| Source excerpt |
□ □ □ □

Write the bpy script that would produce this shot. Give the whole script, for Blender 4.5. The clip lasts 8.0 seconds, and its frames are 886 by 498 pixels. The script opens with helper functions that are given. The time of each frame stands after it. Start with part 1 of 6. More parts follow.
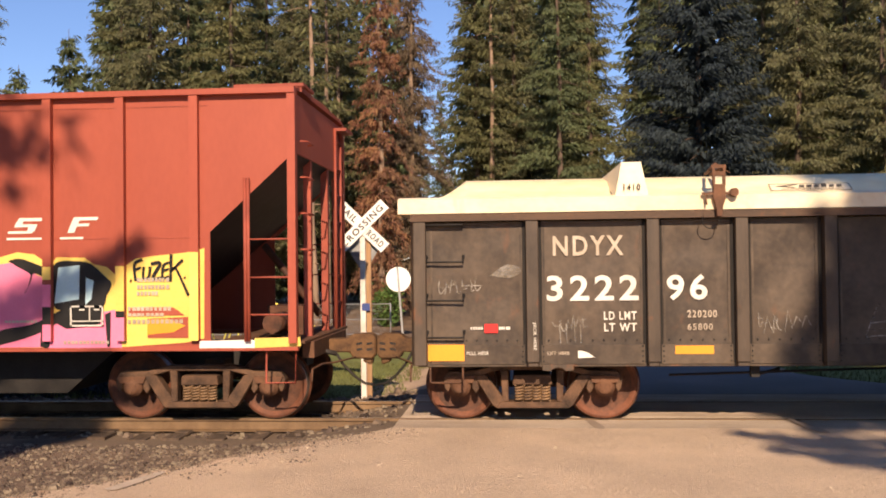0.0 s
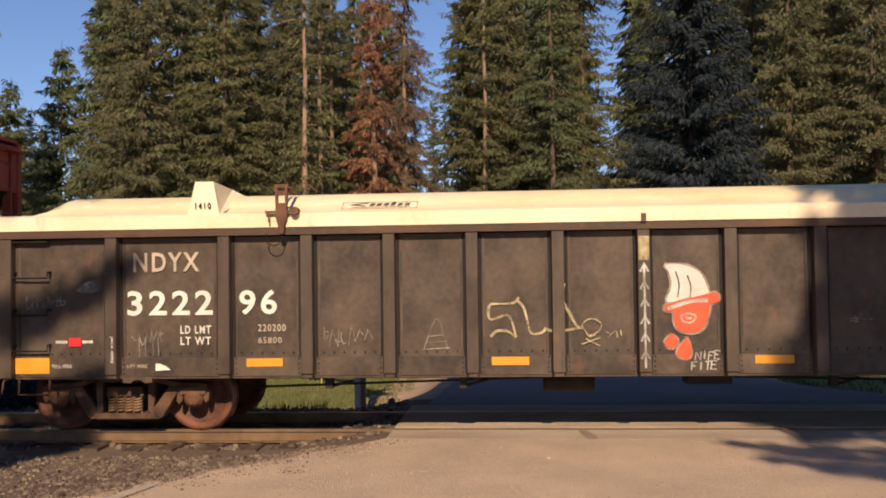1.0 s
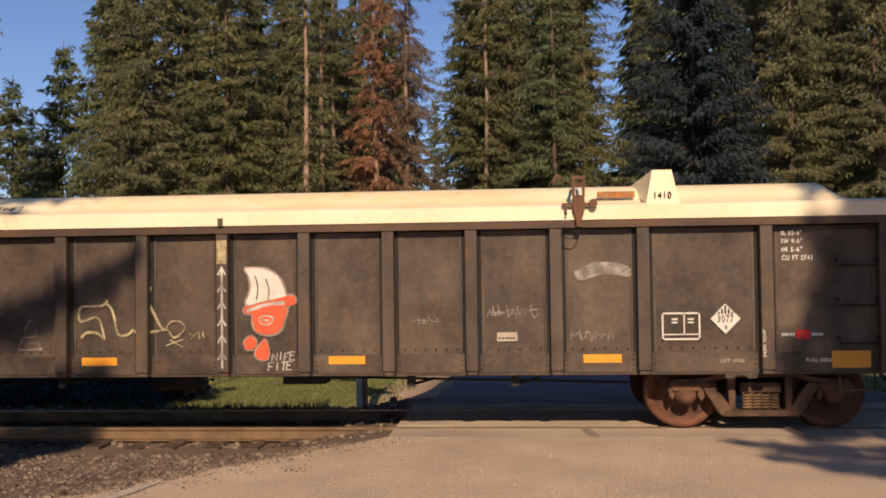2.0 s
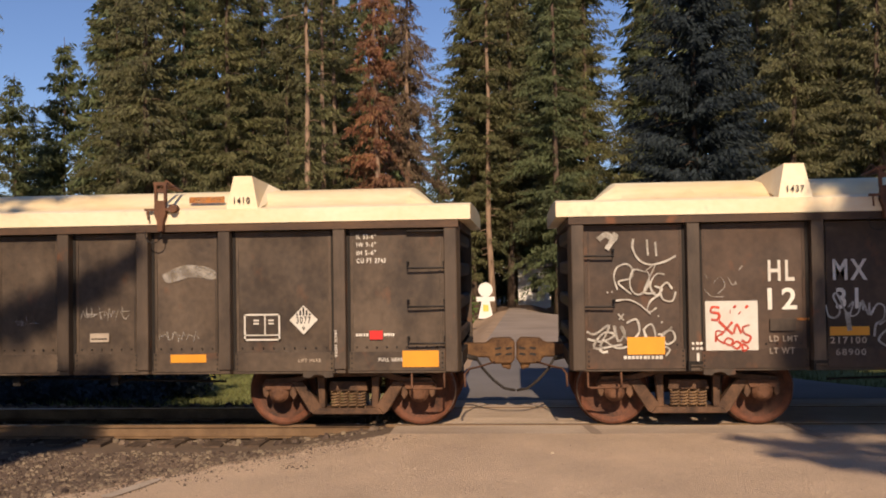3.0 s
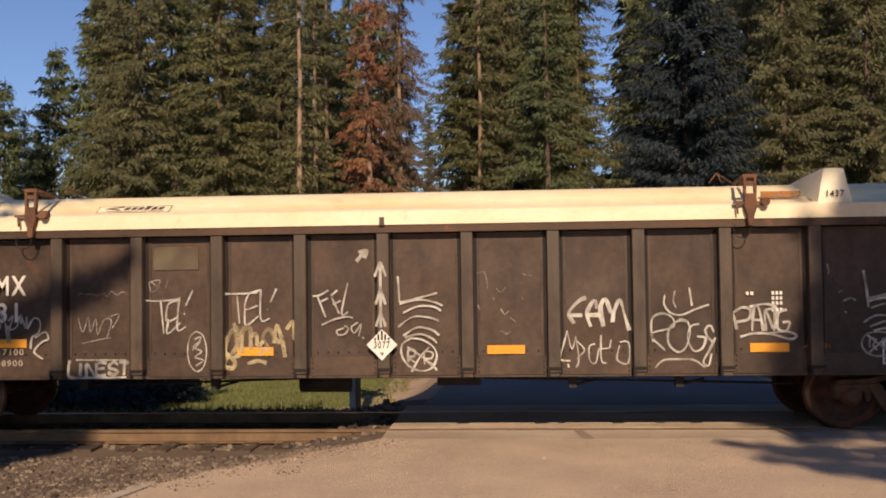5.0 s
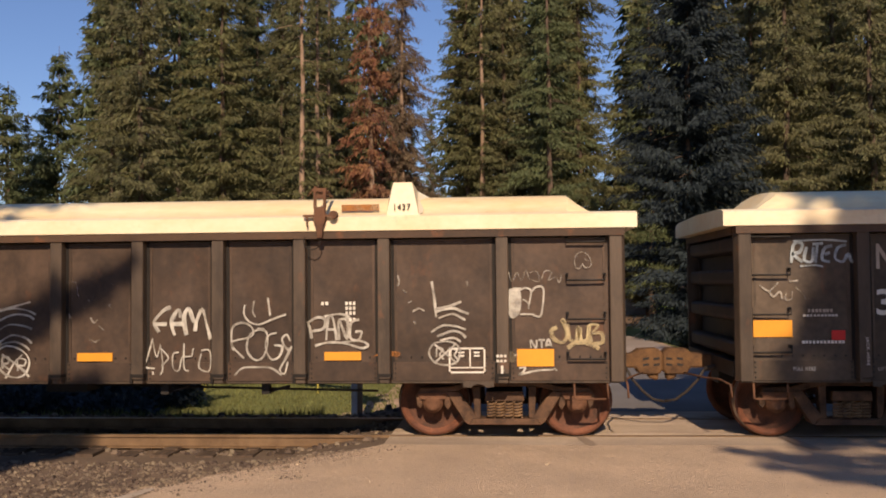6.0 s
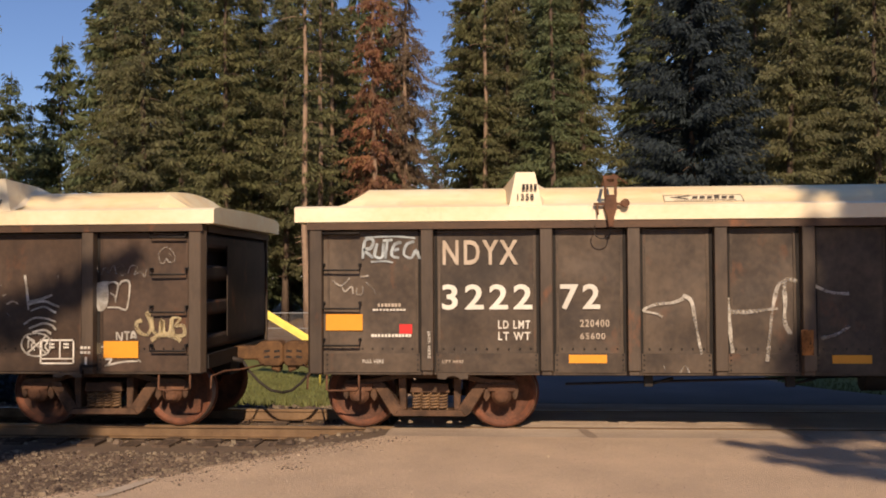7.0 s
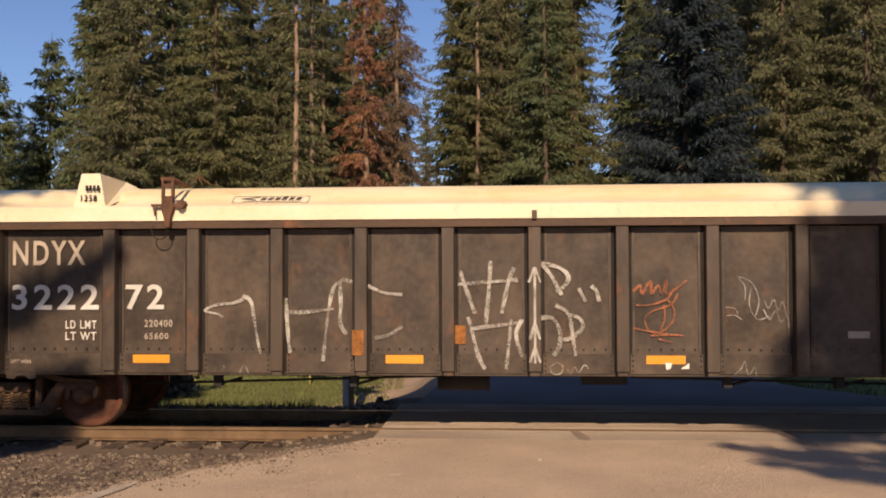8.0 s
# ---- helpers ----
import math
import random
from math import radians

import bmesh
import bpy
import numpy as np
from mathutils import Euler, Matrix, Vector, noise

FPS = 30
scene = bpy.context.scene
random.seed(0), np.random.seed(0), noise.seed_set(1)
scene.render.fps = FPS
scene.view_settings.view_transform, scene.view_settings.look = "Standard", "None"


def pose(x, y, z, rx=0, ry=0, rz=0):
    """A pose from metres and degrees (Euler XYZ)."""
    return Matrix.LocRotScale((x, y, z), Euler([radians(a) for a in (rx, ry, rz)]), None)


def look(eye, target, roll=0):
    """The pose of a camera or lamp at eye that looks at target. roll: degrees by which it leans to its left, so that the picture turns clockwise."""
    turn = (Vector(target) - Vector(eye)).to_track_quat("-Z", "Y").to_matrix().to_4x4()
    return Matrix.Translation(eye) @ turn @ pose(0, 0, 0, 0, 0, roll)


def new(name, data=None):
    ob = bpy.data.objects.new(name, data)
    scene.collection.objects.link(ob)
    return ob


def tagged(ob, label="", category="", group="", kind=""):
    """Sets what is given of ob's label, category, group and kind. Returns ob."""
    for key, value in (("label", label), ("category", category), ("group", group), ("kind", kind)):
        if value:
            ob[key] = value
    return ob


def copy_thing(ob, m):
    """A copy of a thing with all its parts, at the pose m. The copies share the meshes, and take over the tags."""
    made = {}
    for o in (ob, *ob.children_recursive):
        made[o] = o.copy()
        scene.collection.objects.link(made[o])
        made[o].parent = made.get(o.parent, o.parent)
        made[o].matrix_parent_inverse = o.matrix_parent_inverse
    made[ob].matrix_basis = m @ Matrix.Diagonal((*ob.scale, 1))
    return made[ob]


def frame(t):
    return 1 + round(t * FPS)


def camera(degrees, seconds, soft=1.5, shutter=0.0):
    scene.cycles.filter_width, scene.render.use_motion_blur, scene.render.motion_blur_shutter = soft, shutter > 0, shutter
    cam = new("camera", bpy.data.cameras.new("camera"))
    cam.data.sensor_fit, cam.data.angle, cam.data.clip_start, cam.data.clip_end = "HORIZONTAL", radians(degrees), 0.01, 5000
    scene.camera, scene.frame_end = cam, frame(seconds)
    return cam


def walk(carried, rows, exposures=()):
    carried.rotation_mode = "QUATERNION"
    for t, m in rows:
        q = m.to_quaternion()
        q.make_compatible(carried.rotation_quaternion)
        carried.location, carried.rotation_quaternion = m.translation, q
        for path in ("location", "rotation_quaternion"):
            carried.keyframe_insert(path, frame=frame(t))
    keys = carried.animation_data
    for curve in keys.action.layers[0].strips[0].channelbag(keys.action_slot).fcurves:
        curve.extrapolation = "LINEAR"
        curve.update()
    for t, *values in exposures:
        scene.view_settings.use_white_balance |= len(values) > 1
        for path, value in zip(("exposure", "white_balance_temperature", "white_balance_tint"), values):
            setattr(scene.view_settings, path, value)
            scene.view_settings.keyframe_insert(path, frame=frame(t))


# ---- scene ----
EXPOSURE = 0.13
cam = camera(50.31, 8.0, 1.9)
walk(cam, [
    (0.0, pose(0.071, -13.002, 1.979, 91.004, 0.680, 4.695)),
    (0.5, pose(0.074, -13.015, 1.971, 91.461, 0.998, 4.587)),
    (1.0, pose(0.073, -13.032, 1.976, 91.657, 0.756, 4.285)),
    (2.5, pose(0.058, -12.994, 1.962, 91.507, 0.798, 4.441)),
    (3.0, pose(0.071, -12.998, 1.967, 91.399, 0.872, 4.473)),
    (3.5, pose(0.058, -13.017, 1.973, 91.319, 1.021, 4.322)),
    (4.0, pose(0.075, -13.010, 1.974, 91.408, 0.921, 4.126)),
    (4.5, pose(0.075, -13.002, 1.969, 91.493, 0.844, 4.025)),
    (6.0, pose(0.045, -12.997, 1.956, 92.083, 0.537, 4.055)),
    (6.5, pose(0.067, -13.010, 1.958, 91.982, 0.393, 4.208)),
    (7.0, pose(0.052, -12.981, 1.951, 91.604, 0.286, 4.215)),
    (7.5, pose(0.041, -12.886, 1.953, 90.860, 0.174, 3.738)),
    (8.0, pose(0.062, -12.736, 1.952, 91.525, 0.206, 3.757)),
], exposures=((0.0, EXPOSURE + 0.48), (0.5, EXPOSURE + 0.30), (1.0, EXPOSURE + 0.10), (1.5, EXPOSURE), (8.0, EXPOSURE)))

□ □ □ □

| Exercise objective |
Give again only the lines from the one bearing "shutter > 0, shutter" through the one bearing "curve.update()", exactly as they stand.

| Full solution |
    scene.cycles.filter_width, scene.render.use_motion_blur, scene.render.motion_blur_shutter = soft, shutter > 0, shutter
    cam = new("camera", bpy.data.cameras.new("camera"))
    cam.data.sensor_fit, cam.data.angle, cam.data.clip_start, cam.data.clip_end = "HORIZONTAL", radians(degrees), 0.01, 5000
    scene.camera, scene.frame_end = cam, frame(seconds)
    return cam


def walk(carried, rows, exposures=()):
    carried.rotation_mode = "QUATERNION"
    for t, m in rows:
        q = m.to_quaternion()
        q.make_compatible(carried.rotation_quaternion)
        carried.location, carried.rotation_quaternion = m.translation, q
        for path in ("location", "rotation_quaternion"):
            carried.keyframe_insert(path, frame=frame(t))
    keys = carried.animation_data
    for curve in keys.action.layers[0].strips[0].channelbag(keys.action_slot).fcurves:
        curve.extrapolation = "LINEAR"
        curve.update()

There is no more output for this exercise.